Berlin – Wenn es durch die Fenster zieht, die Kälte durch die Ritzen kriecht und die Energiekosten in die Höhe schießen, kann eine energetische Sanierung sinnvoll sein. Energieberater erstellen dafür einen individuellen Sanierungsfahrplan. Bisher wurde ein großer Teil dieser Beratungen gefördert – das ist jetzt nicht mehr der Fall.

Wirtschaftsministerium reduziert Förderung zur Energieberatung – der Grund ist eigenwillig

Die Energieberatung für einen Sanierungsfahrplan wurde vom Bund ursprünglich mit 80 Prozent gefördert Doch ab dieser Woche beträgt die Unterstützung nur noch 50 Prozent.

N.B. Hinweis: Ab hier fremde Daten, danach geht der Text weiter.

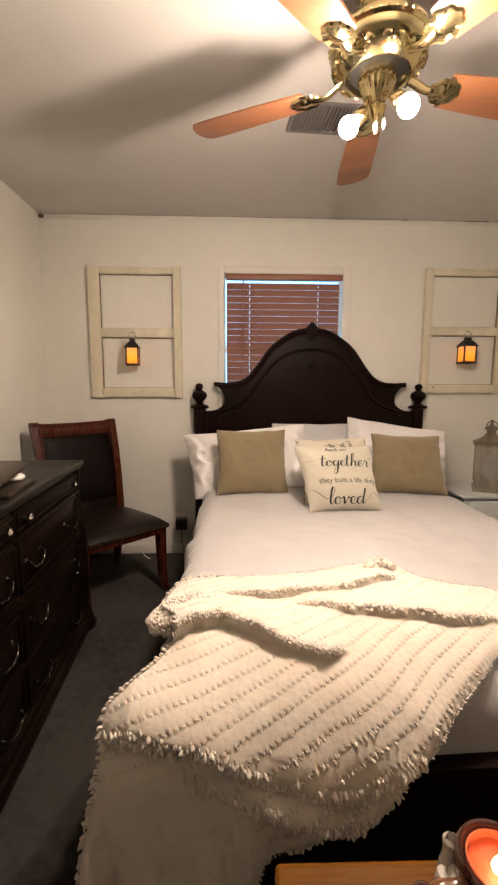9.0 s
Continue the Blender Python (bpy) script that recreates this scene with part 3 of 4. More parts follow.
def script(ob, word, unit, x, z, broad, spread=1.0):
    wide = spread * sum(SCRIPT[c][0] for c in word)
    at = x - wide * unit / 2
    for c in word:
        bm = B()
        for stroke in SCRIPT[c][1]:
            pen(bm, smooth_line([(at + unit * (spread * px + 0.16 * py), z + unit * py, 0) for px, py in stroke], 7), broad)
        for f in bm.faces:
            f.normal_update()
            if f.normal.y > 0:
                f.normal_flip()
        part("script_letter", bm, INK, ob, "black brush-script letter", smooth=False)
        at += unit * spread * SCRIPT[c][0]


write_on(lettered, "lettering", "And so", 0.034, -0.002, 0.135, 0.112)
script(lettered, "together", 0.0325, 0.028, 0.044, 0.0036, 1.14)
write_on(lettered, "lettering", "they built a life they", 0.040, 0.026, -0.046, 0.305)
script(lettered, "loved", 0.0345, 0.004, -0.150, 0.0042, 1.30)


def flourish(points):
    bm = B()
    pen(bm, smooth_line([(x, z, 0) for x, z in points], 8), 0.0022)
    part("flourish", bm, INK, lettered, smooth=False)


flourish([(-0.180, -0.085), (-0.165, -0.078), (-0.135, -0.100), (-0.105, -0.125), (-0.085, -0.118)])
flourish([(0.085, -0.142), (0.115, -0.130), (0.140, -0.100), (0.160, -0.098), (0.178, -0.118)])
flourish([(-0.18, 0.080), (-0.15, 0.076), (-0.118, 0.076)])
flourish([(0.150, 0.090), (0.165, 0.096), (0.180, 0.092)])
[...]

Der Grund dafür, den das Bundeswirtschaftsministerium angibt, ist überraschend: Die Nachfrage nach der Förderung ist zu hoch. Ab sofort liegt der Zuschuss pro Beratung bei maximal 650 Euro für Ein- oder Zweifamilienhäuser und 850 Euro für Gebäude mit drei oder mehr Wohnungen.

Aufgrund der Rekordzahl an Anträgen wurde die Förderungsmöglichkeit nun reduziert. Bis Juli 2024 wurden bereits 80.000 Anträge für die Energieberatung in Wohngebäuden gestellt. Zum Vergleich: Im Jahr 2019 waren es nur 10.000, und 2023 erreichte die Zahl 130.600. Laut dem Ministerium von Wirtschaftsminister Robert Habeck (Grüne) soll durch die Senkung des Fördersatzes sichergestellt werden, dass weiterhin möglichst viele Interessierte Zugang zu geförderter Energieberatung erhalten und die Programme auf einem hohen Niveau fortgeführt werden können.

Robert Habeck zeigt hunderte Hassnachrichten an
Aus einer Mitteilung aus dem Ministerium von Wirtschaftsminister Robert Habeck geht hervor, dass eine beliebte Förderung gekürzt wird – wegen zu hoher Nachfrage. © Britta Pedersen/dpa

Die Hauptförderung zielt auf die eigentliche Sanierung ab: Werden die im Sanierungsfahrplan vorgeschlagenen Maßnahmen tatsächlich umgesetzt, erhöht sich der Zuschuss um fünf Prozentpunkte. So gibt es beispielsweise für den Austausch von Türen und Fenstern, die Installation digitaler Systeme oder den Wechsel von Heizungspumpen anstelle von 15 Prozent dann 20 Prozent Förderung. Zudem verdoppeln sich mit einem Sanierungsfahrplan die maximal förderfähigen Kosten auf 60.000 Euro.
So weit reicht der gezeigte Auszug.